DATA EXTRACT
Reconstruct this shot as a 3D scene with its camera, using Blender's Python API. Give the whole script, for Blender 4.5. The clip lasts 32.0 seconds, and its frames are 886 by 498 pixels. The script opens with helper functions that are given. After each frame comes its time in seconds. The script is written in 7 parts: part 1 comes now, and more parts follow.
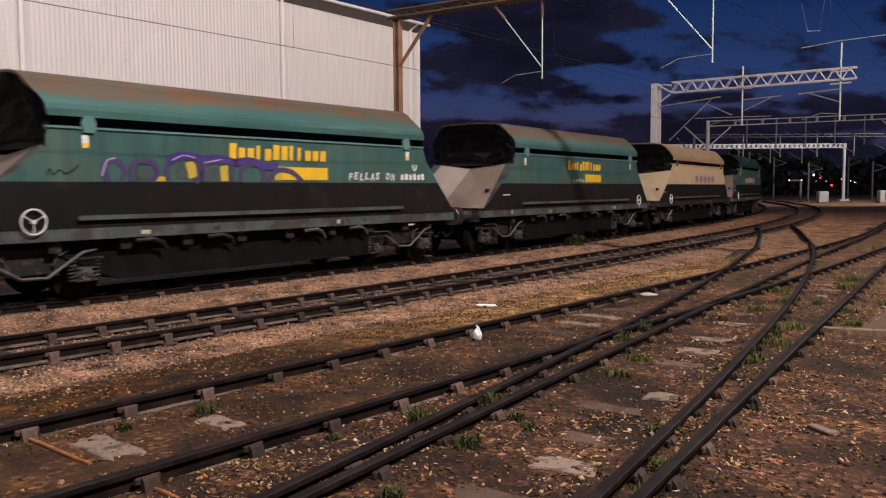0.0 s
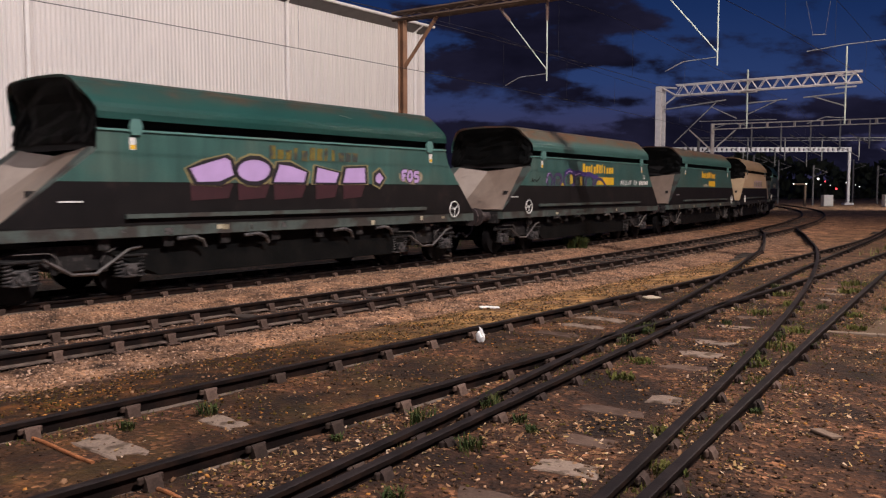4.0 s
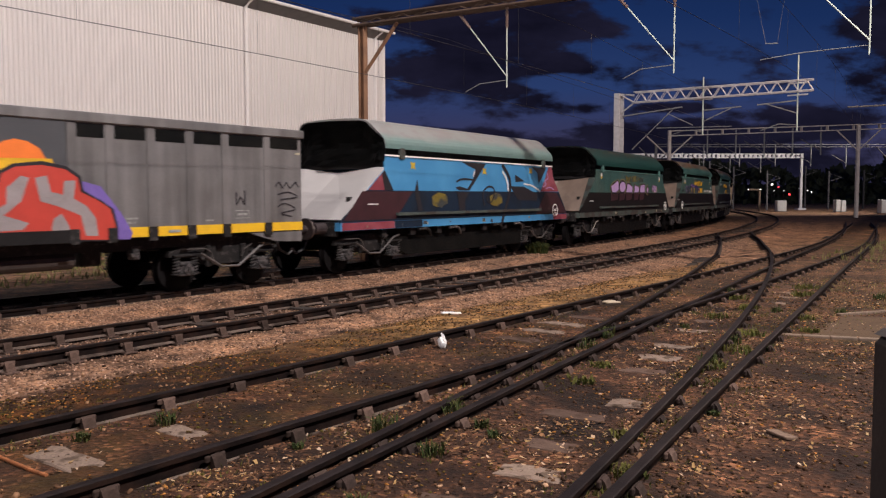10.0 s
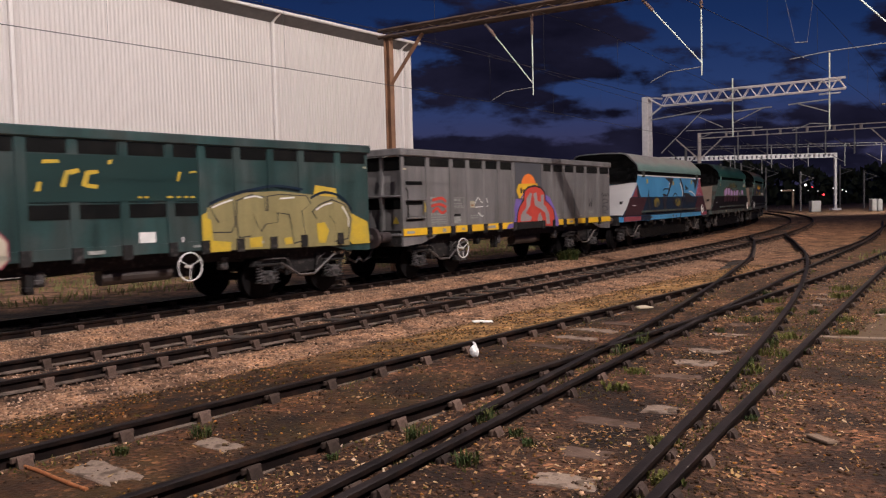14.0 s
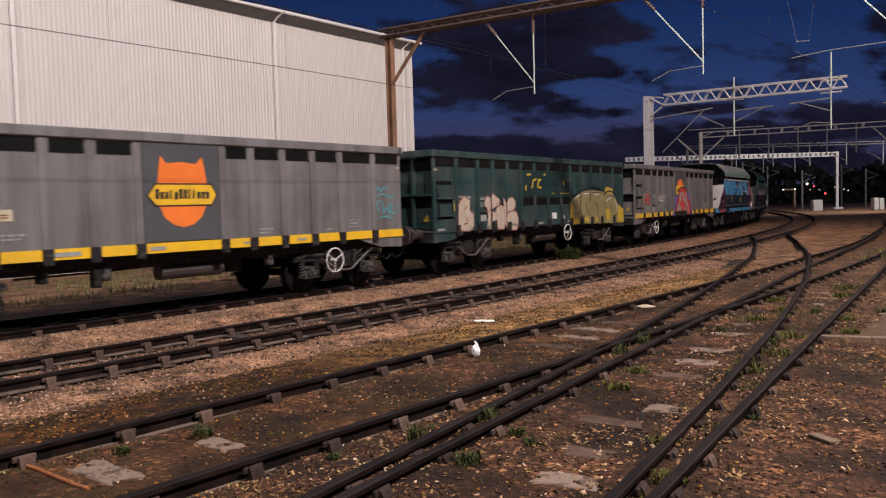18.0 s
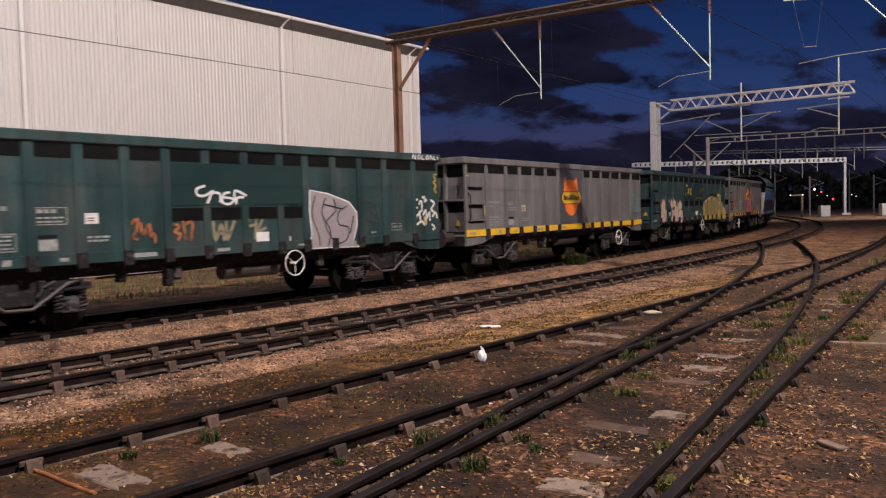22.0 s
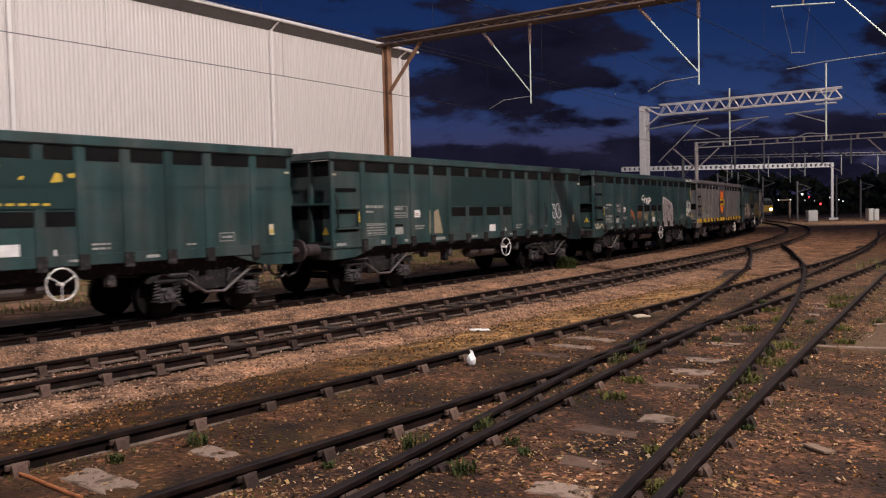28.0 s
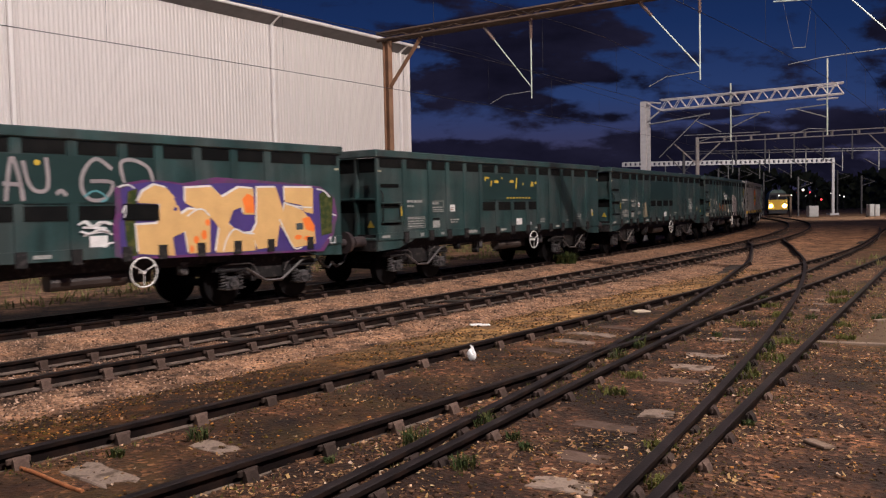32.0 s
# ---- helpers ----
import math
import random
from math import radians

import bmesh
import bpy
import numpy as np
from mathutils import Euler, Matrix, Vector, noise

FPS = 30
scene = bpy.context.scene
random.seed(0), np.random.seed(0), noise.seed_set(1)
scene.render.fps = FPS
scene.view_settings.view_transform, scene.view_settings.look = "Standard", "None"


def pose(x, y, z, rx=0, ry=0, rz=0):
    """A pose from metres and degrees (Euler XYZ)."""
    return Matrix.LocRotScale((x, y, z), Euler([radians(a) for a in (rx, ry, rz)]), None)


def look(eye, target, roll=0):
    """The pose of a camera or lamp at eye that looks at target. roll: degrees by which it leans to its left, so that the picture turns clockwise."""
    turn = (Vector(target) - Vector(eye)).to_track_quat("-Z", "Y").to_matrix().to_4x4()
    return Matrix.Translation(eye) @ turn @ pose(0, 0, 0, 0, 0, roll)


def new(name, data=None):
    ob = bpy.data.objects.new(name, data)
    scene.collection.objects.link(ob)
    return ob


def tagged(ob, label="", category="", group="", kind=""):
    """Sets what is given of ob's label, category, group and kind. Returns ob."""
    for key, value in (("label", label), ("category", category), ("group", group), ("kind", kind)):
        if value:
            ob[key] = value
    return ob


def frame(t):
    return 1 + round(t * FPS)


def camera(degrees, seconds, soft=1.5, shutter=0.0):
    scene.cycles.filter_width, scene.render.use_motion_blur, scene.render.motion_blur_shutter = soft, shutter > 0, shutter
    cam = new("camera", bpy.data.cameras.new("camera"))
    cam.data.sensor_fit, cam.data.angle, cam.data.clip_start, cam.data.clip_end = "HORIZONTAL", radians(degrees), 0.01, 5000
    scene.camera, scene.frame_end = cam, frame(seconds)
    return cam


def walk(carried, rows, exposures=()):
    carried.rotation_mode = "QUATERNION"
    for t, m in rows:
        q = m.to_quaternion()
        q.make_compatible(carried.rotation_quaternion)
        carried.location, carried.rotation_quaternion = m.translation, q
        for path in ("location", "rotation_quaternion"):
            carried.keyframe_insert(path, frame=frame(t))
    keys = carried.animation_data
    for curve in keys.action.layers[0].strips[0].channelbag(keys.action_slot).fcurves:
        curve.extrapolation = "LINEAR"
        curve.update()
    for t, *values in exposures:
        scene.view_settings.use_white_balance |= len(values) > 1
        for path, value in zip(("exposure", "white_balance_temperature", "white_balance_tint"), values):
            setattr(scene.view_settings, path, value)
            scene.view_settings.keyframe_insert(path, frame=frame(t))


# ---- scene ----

FOV = 56.48
EYE = (0.0, 0.0, 1.75)
TH = radians(38.0)
ES = Vector((math.sin(TH), math.cos(TH), 0))      # along the tracks, away
EU = Vector((math.cos(TH), -math.sin(TH), 0))     # across the tracks, towards the camera


def P(s, u, z=0.0):
    """World point from the yard's own axes: s along, u across, z up."""
    v = ES * s + EU * u
    return Vector((v.x, v.y, z))


cam = camera(FOV, 32.0, soft=1.25, shutter=0.5)
TURNS = [
    (0, 85.849, 0.346, -0.024),
    (0.5, 85.798, 0.357, 0.009),
    (1, 85.737, 0.331, 0.029),
    (1.5, 85.706, 0.352, 0.027),
    (2, 85.789, 0.372, 0.030),
    (2.5, 85.858, 0.374, 0.002),
    (3, 85.848, 0.288, 0.004),
    (3.5, 85.968, -0.048, 0.233),
    (5.5, 85.950, 0.410, 0.323),
    (6, 85.968, 0.284, 0.240),
    (6.5, 86.044, 0.152, -0.030),
    (7, 86.147, 0.206, -0.437),
    (7.5, 85.961, 0.314, -0.876),
    (8, 85.929, 0.149, -1.208),
    (8.5, 86.113, -0.001, -1.503),
    (9, 86.216, -0.142, -1.946),
    (9.5, 86.239, -0.007, -2.293),
    (10, 86.374, 0.103, -2.453),
    (10.5, 86.879, -0.131, -2.145),
    (11, 87.427, -0.211, -1.882),
    (11.5, 87.499, 0.160, -1.627),
    (12, 87.282, 0.710, -1.642),
    (12.5, 87.179, 1.107, -1.381),
    (13, 87.142, 1.209, -1.077),
    (13.5, 87.133, 1.363, -0.676),
    (14, 87.021, 1.488, -0.451),
    (14.5, 86.880, 1.566, -0.300),
    (16.5, 86.818, 1.519, -0.315),
    (17, 86.910, 1.627, -0.319),
    (17.5, 86.955, 1.630, -0.403),
    (18, 86.982, 1.545, -0.358),
    (18.5, 87.022, 1.642, -0.250),
    (19, 87.038, 1.699, -0.129),
    (19.5, 87.086, 1.663, -0.029),
    (20, 87.101, 1.697, 0.017),
    (20.5, 87.157, 1.559, 0.081),
    (21, 87.214, 1.440, 0.146),
    (21.5, 87.267, 1.425, 0.185),
    (22, 87.360, 1.479, 0.088),
    (22.5, 87.401, 1.410, -0.041),
    (23, 87.438, 1.429, -0.117),
    (23.5, 87.325, 1.429, -0.162),
    (24, 87.258, 1.472, -0.262),
    (24.5, 87.312, 1.482, -0.374),
    (25, 87.347, 1.540, -0.471),
    (25.5, 87.426, 1.572, -0.492),
    (27.5, 87.664, 1.275, -0.582),
    (28, 87.580, 1.275, -0.627),
    (28.5, 87.612, 1.226, -0.566),
    (29, 87.561, 1.281, -0.515),
    (29.5, 87.448, 1.276, -0.667),
    (30, 87.425, 1.296, -0.682),
    (30.5, 87.374, 1.157, -0.656),
    (31, 87.284, 1.064, -0.601),
    (31.5, 87.256, 1.154, -0.575),
    (32, 87.236, 1.199, -0.585),
]
walk(cam, [(t, pose(*EYE, rx, ry, rz)) for t, rx, ry, rz in TURNS])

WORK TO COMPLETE
From the first line above down to the line with "pose from metres", reproduce every line and no others, omitting pictures.

REPLY
Reconstruct this shot as a 3D scene with its camera, using Blender's Python API. Give the whole script, for Blender 4.5. The clip lasts 32.0 seconds, and its frames are 886 by 498 pixels. The script opens with helper functions that are given. After each frame comes its time in seconds. The script is written in 7 parts: part 1 comes now, and more parts follow.
0.0 s
4.0 s
10.0 s
14.0 s
18.0 s
22.0 s
28.0 s
32.0 s
# ---- helpers ----
import math
import random
from math import radians

import bmesh
import bpy
import numpy as np
from mathutils import Euler, Matrix, Vector, noise

FPS = 30
scene = bpy.context.scene
random.seed(0), np.random.seed(0), noise.seed_set(1)
scene.render.fps = FPS
scene.view_settings.view_transform, scene.view_settings.look = "Standard", "None"


def pose(x, y, z, rx=0, ry=0, rz=0):
    """A pose from metres and degrees (Euler XYZ)."""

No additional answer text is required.